Pourtant, le groupe sait s'affirmer et afficher son identité, au moyen de titres dans le plus pur esprit rock'n'roll, comme "This Is My Life" dont le refrain est aussi caricatural qu'authentique ("There's only one way to live, but 66 ways to die"). Les guitares sont fort agréables, et malgré un final qui traîne un peu en longueur, le morceau est une vraie réussite. Au milieu de la piste, un pont mid-tempo vient relancer la dynamique et relancer la machine.
L’utilisation de tels breaks au tempo dédoublé est assez récurrente tout au long de l’album, mais on ne ressent pas pour autant de lassitude à leur contact. Certains sont d’ailleurs diaboliquement placés, par exemple sur "Mama No", morceau à l’ambiance encore une fois très rockabilly, qui voit intervenir une cassure rythmique assez hachée, qui prend complètement l’auditeur à contrepied.
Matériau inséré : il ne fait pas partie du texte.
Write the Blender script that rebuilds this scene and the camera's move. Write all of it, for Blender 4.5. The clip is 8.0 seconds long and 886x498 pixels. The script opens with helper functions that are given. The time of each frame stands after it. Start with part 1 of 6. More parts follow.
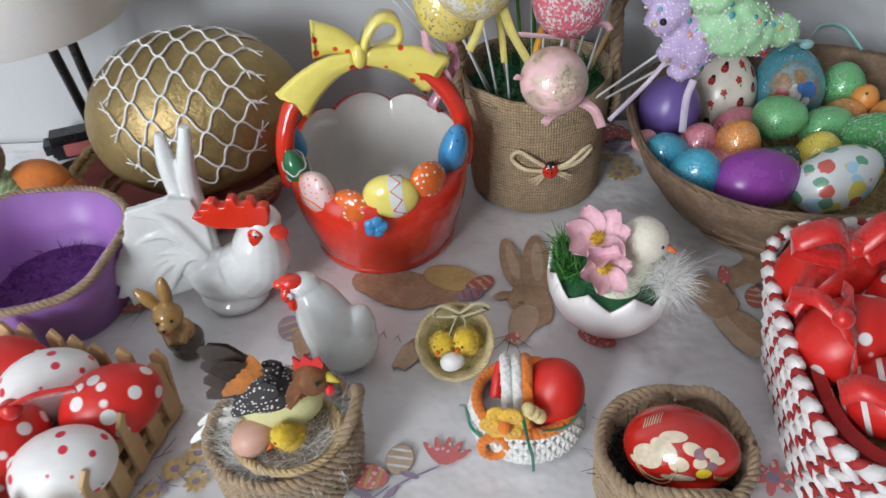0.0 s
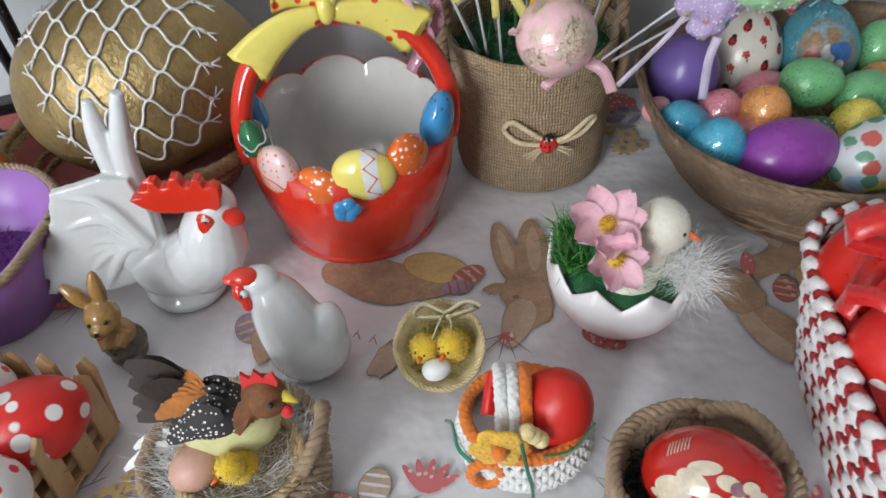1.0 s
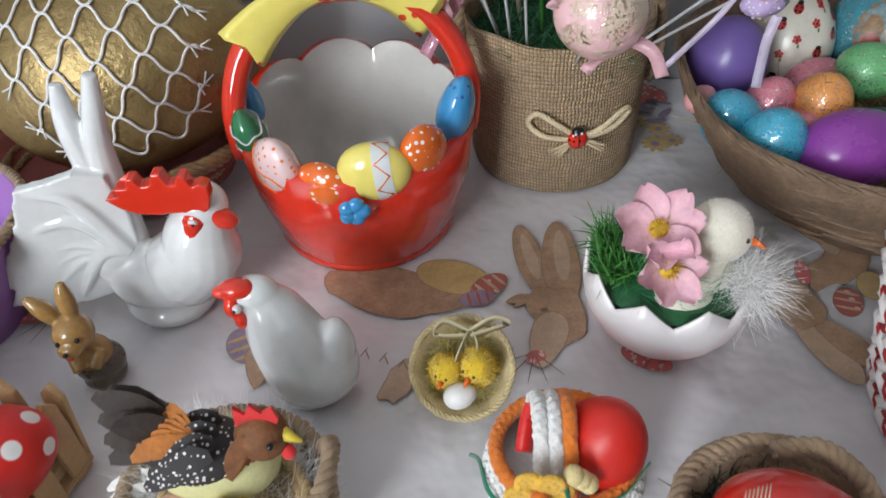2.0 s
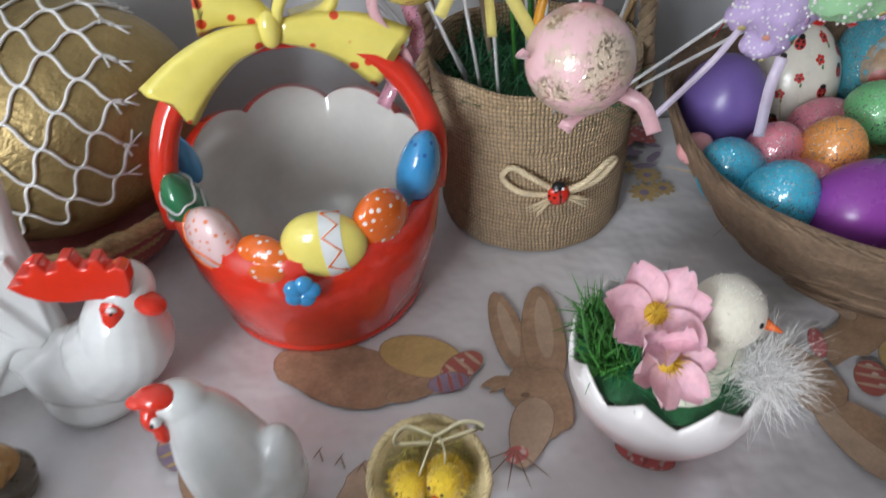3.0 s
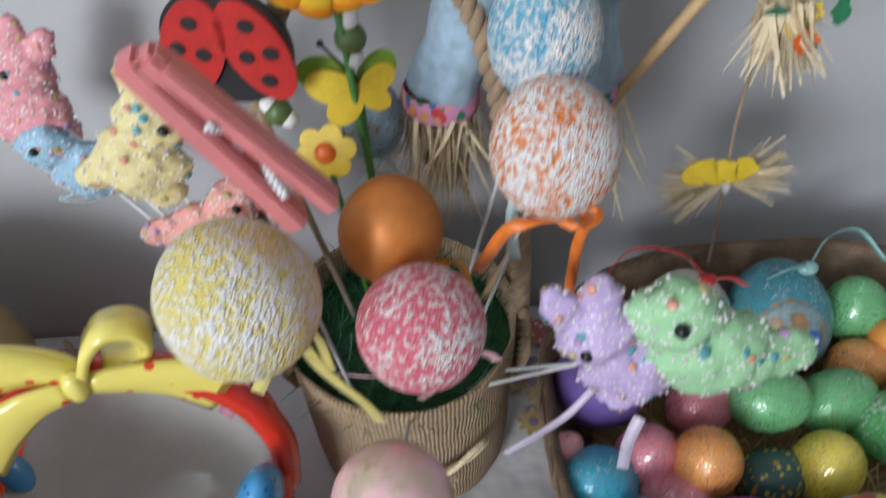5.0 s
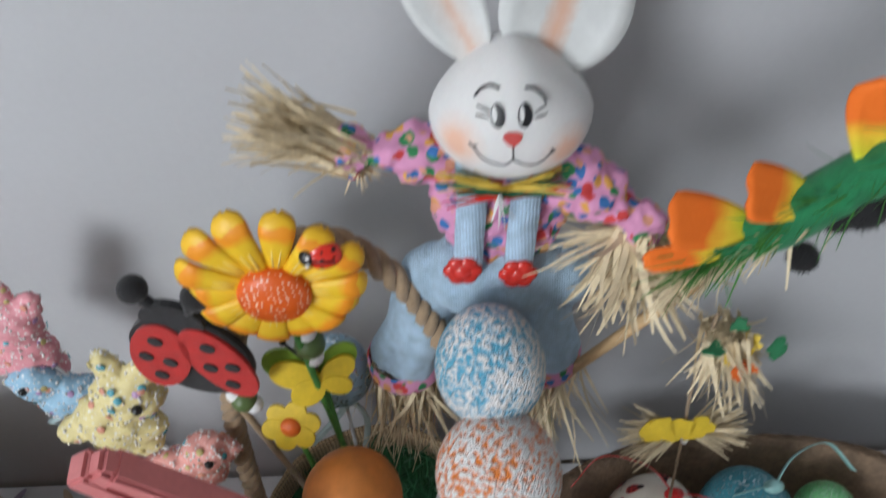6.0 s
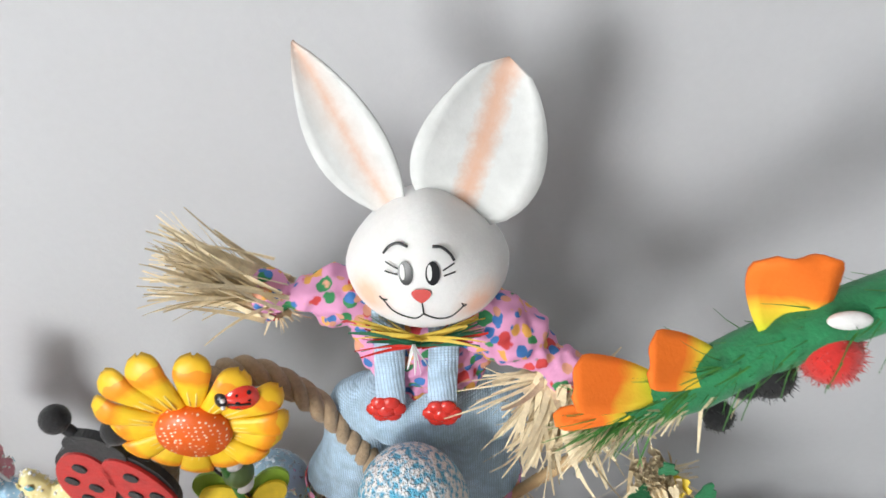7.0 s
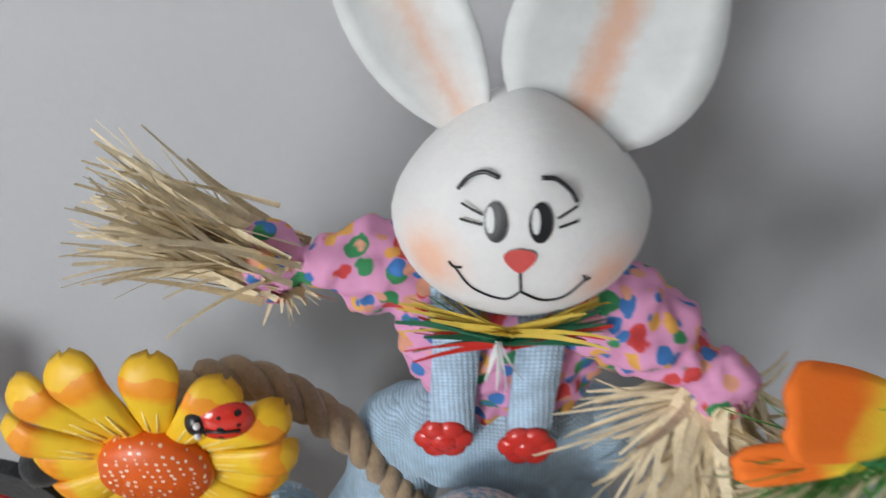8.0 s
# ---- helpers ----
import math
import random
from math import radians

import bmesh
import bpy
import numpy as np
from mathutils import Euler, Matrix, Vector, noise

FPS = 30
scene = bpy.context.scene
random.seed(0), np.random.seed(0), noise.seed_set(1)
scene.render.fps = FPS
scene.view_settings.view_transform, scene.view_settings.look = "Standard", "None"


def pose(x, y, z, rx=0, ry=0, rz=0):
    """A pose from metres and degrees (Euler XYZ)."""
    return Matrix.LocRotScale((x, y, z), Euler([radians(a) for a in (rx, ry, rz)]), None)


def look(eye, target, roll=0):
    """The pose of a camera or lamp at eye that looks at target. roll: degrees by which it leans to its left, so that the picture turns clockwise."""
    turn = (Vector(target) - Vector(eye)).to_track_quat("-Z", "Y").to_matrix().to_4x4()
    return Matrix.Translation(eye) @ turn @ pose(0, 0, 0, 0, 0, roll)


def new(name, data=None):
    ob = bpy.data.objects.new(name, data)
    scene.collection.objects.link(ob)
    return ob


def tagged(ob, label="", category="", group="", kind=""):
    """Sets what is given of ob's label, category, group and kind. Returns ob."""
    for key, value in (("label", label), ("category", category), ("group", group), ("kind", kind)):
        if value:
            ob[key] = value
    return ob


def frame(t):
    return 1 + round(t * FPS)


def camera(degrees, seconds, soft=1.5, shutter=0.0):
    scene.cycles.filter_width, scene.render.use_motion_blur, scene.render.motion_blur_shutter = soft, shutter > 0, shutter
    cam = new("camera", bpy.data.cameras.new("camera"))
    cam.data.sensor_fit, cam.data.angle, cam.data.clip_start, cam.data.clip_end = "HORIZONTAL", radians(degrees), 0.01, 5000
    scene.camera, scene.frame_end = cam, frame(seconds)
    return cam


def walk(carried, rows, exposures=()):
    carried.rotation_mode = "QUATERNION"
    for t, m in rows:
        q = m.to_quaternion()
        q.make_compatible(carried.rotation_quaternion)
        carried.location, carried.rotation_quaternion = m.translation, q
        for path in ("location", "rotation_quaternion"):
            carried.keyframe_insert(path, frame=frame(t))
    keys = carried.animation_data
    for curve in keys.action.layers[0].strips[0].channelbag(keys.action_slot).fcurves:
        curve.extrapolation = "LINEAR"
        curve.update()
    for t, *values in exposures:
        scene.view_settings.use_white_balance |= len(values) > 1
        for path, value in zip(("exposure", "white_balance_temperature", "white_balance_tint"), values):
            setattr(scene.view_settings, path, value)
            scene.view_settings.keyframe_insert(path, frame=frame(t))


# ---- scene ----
cam = camera(58.0, 8.0, shutter=0.5)
PATH = [
    (0, (0.14, 0.213, 0.394), (0.041, 1.742, -0.891), -4.1),
    (0.5, (0.143, 0.245, 0.376), (0.067, 1.753, -0.935), -3.8),
    (1, (0.139, 0.275, 0.35), (0.071, 1.765, -0.982), -3.6),
    (1.2, (0.132, 0.286, 0.339), (0.076, 1.767, -1.004), -3.2),
    (2.3, (0.122, 0.333, 0.313), (0.078, 1.833, -1.01), -3.0),
    (2.5, (0.127, 0.345, 0.311), (0.085, 1.851, -1.005), -3.2),
    (3, (0.133, 0.378, 0.299), (0.122, 1.903, -0.996), -3.4),
    (3.5, (0.14, 0.406, 0.307), (0.189, 1.95, -0.963), -2.8),
    (4, (0.147, 0.443, 0.323), (0.208, 1.97, -0.966), -3.3),
    (4.2, (0.154, 0.447, 0.332), (0.233, 1.981, -0.95), -3.2),
    (5.3, (0.219, 0.552, 0.435), (0.209, 1.913, -1.03), -3.6),
    (5.5, (0.222, 0.566, 0.449), (0.202, 1.929, -1.015), -3.9),
    (6, (0.239, 0.591, 0.493), (0.188, 1.98, -0.944), -4.4),
    (6.5, (0.258, 0.598, 0.517), (0.184, 2.019, -0.889), -4.3),
    (7, (0.268, 0.611, 0.512), (0.198, 2.09, -0.833), -3.6),
    (7.5, (0.261, 0.64, 0.473), (0.18, 2.112, -0.878), -3.6),
    (8, (0.248, 0.667, 0.446), (0.147, 2.152, -0.89), -3.7),
]
EXPOSURES = [(0, -0.06, 6500, 10), (3.0, 0.0, 6450, 10), (4.2, -0.03, 6350, 10), (5.3, 0.02, 6420, 10), (6.0, -0.16, 6450, 10), (6.5, 0.38, 6750, 10), (7.0, 0.46, 6880, 10), (7.5, 0.20, 6850, 10), (8, -0.11, 6680, 10)]
walk(cam, [(t, look(eye, target, roll)) for t, eye, target, roll in PATH], exposures=EXPOSURES)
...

Efficacité garantie, et à nouveau, un moment qui promet de faire des émules sur scène.
Il est assez difficile d’arrêter un verdict sur cet ensemble aux nombreuses qualités, tant notre jugement est faussé par l’assimilation inévitable à Volbeat. Une telle situation n’est pas nécessairement mauvaise, ni criticable : Airbourne serait à ce train taxé de plagiat d’AC/DC, et aurait sombré après son premier album, ce qui n’est pas le cas.
De plus, les Grumpynators prouvent avec ce premier album longue durée leur capacité à écrire des morceaux accrocheurs, dont la projection sur scène se promet d’être une réussite. Les compositions installent une ambiance très agréable, et sont empreintes d’un groove et d’une énergie qui ne peut que ravir l’auditeur.
Une chose est sûre : on attend avec impatience de revoir passer la formation par nos contrées pour transformer l’essai en live, ainsi qu'un prochain album des Danois, qui aura la lourde tâche de confirmer le beau potentiel du quatuor.